Black’s Law Dictionary (8th Ed.) defines ‘code’ as “ a complete system of positive law, carefully arranged and officially promulgated”. (‘Positive law’ is that created by government.) No where can I find a definition of ‘code’ to mean a mere “guide” that is not “hard and fast”.

That is unless you interpret an additional definition from Black’s (that a code incorporates not just written statutes but also the “unwritten law on the subject”) to mean the unwritten law in Pagosa is to waive the LUDC for certain people. If such is the case, one would expect the criteria for who gets a waiver to be included in the LUDC.

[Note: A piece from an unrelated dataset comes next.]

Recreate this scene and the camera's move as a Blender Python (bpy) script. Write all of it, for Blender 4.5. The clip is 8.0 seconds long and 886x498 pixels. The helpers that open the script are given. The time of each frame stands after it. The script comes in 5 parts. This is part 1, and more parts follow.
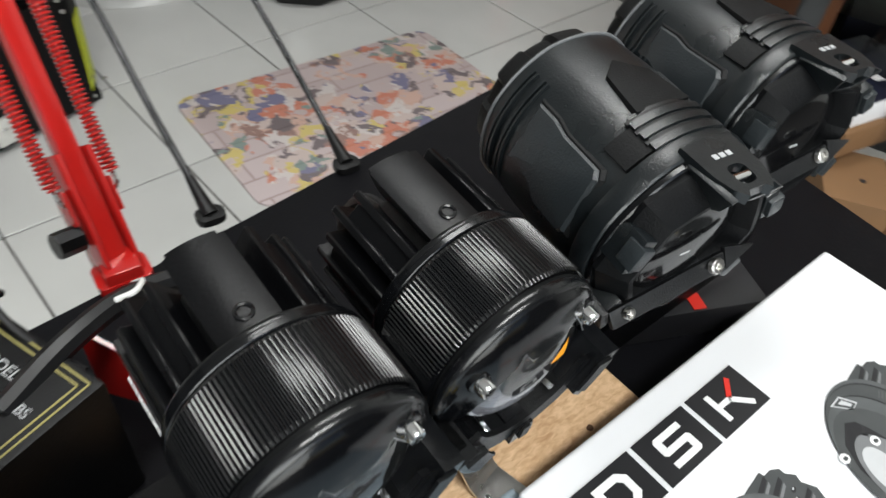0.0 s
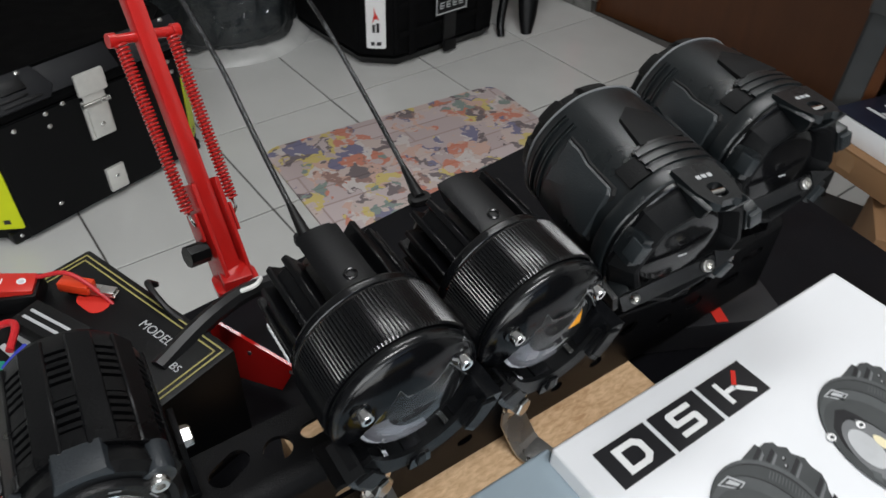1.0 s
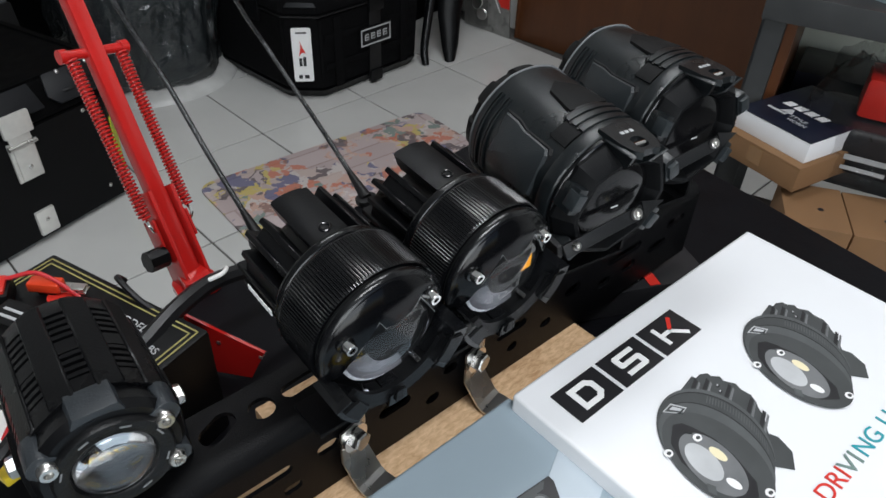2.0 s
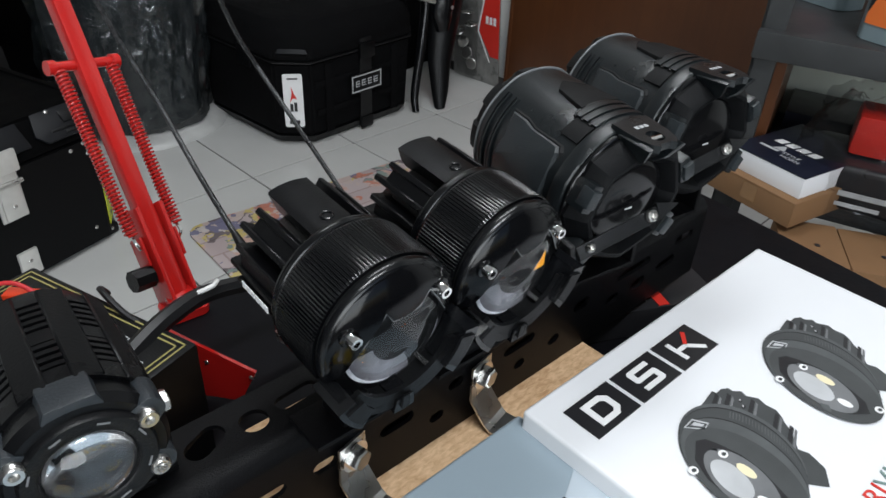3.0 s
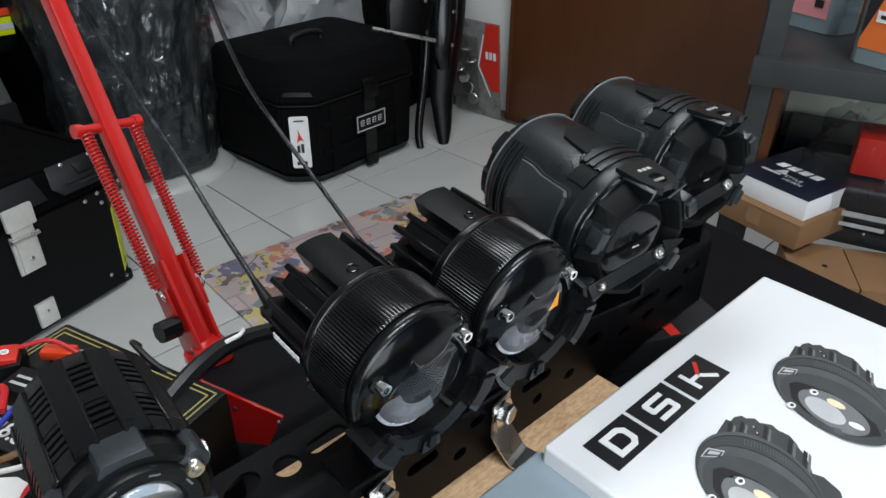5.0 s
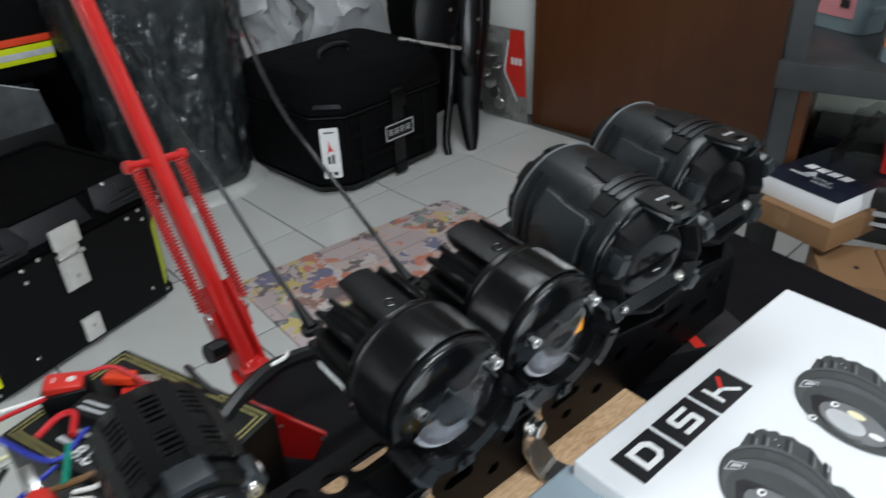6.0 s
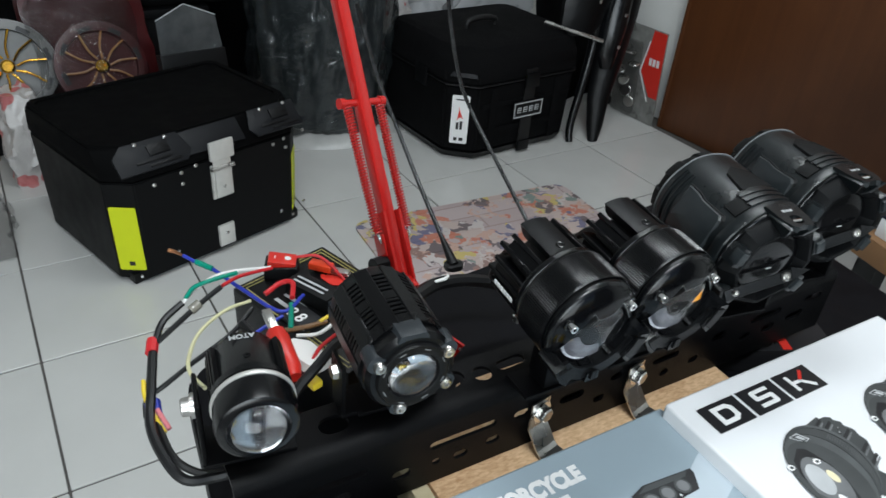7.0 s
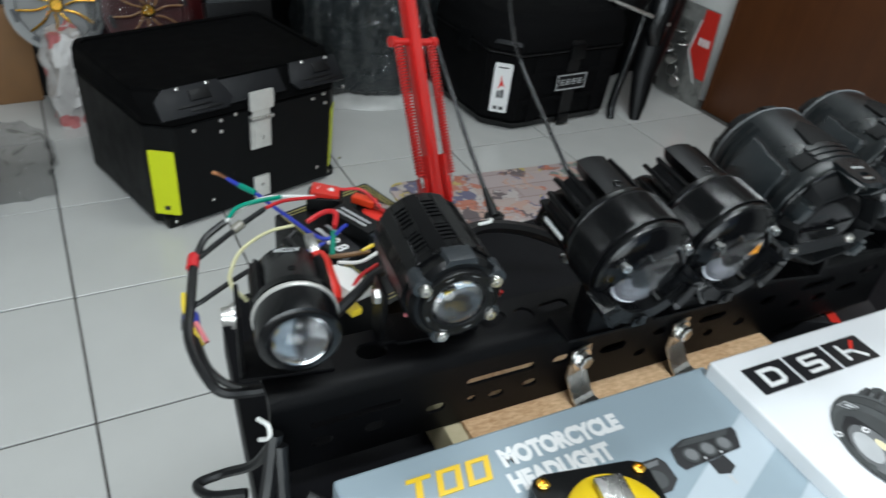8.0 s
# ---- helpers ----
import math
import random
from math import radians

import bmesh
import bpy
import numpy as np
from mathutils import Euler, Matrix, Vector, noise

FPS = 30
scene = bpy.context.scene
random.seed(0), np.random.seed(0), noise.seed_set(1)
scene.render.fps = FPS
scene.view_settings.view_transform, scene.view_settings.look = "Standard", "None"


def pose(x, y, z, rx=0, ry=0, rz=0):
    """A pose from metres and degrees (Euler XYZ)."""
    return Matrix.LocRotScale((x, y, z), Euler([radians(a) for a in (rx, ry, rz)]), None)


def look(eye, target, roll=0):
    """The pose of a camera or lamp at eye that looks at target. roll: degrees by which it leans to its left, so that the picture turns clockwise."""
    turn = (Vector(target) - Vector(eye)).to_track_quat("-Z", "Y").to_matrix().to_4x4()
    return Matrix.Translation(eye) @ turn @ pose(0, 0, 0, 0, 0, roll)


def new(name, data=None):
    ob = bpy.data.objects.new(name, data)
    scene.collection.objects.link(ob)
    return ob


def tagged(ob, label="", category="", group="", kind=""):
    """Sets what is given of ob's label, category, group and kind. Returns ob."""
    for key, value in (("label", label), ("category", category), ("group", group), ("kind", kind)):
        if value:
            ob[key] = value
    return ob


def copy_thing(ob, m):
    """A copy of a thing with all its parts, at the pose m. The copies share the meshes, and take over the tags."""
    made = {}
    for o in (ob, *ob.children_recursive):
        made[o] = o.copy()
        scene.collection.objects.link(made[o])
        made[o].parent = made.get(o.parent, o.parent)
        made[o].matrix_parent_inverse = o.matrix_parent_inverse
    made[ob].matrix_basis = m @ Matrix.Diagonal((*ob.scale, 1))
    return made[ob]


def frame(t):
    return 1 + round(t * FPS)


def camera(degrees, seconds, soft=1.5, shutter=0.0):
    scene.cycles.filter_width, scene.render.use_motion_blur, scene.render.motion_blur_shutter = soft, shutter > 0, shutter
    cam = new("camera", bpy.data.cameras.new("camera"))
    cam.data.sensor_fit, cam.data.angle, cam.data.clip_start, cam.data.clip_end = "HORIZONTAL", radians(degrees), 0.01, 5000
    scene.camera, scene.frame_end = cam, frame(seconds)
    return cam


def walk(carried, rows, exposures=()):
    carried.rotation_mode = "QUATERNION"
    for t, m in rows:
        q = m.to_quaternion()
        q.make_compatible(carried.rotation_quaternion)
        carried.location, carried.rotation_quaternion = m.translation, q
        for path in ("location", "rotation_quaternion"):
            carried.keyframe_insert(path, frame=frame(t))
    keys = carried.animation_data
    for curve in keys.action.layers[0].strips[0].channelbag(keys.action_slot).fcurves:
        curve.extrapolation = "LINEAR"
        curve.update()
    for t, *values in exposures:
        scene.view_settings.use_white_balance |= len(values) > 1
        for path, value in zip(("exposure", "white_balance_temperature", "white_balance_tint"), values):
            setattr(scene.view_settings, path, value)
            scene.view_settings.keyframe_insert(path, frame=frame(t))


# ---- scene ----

But then that would thwart the opportunity for crony capitalism.

No doubt some may be offended by what I’m suggesting. But I’ve spent a career drawing inferences from facts, and the facts are that some want Bill Hudson removed from the planning commission because he believes the LUDC means what it says, and apparently asks too many inconvenient questions.

That some have responded by seeking to remove Hudson from the Commission brings to mind Hamlet’s mother.

Gary Beatty

Gary Beatty lives between Florida and Pagosa Springs. He retired after 30 years as a prosecutor for the State of Florida, has a doctorate in law, is Board Certified in Criminal Trial law by the Florida Supreme Court, and is now a law professor.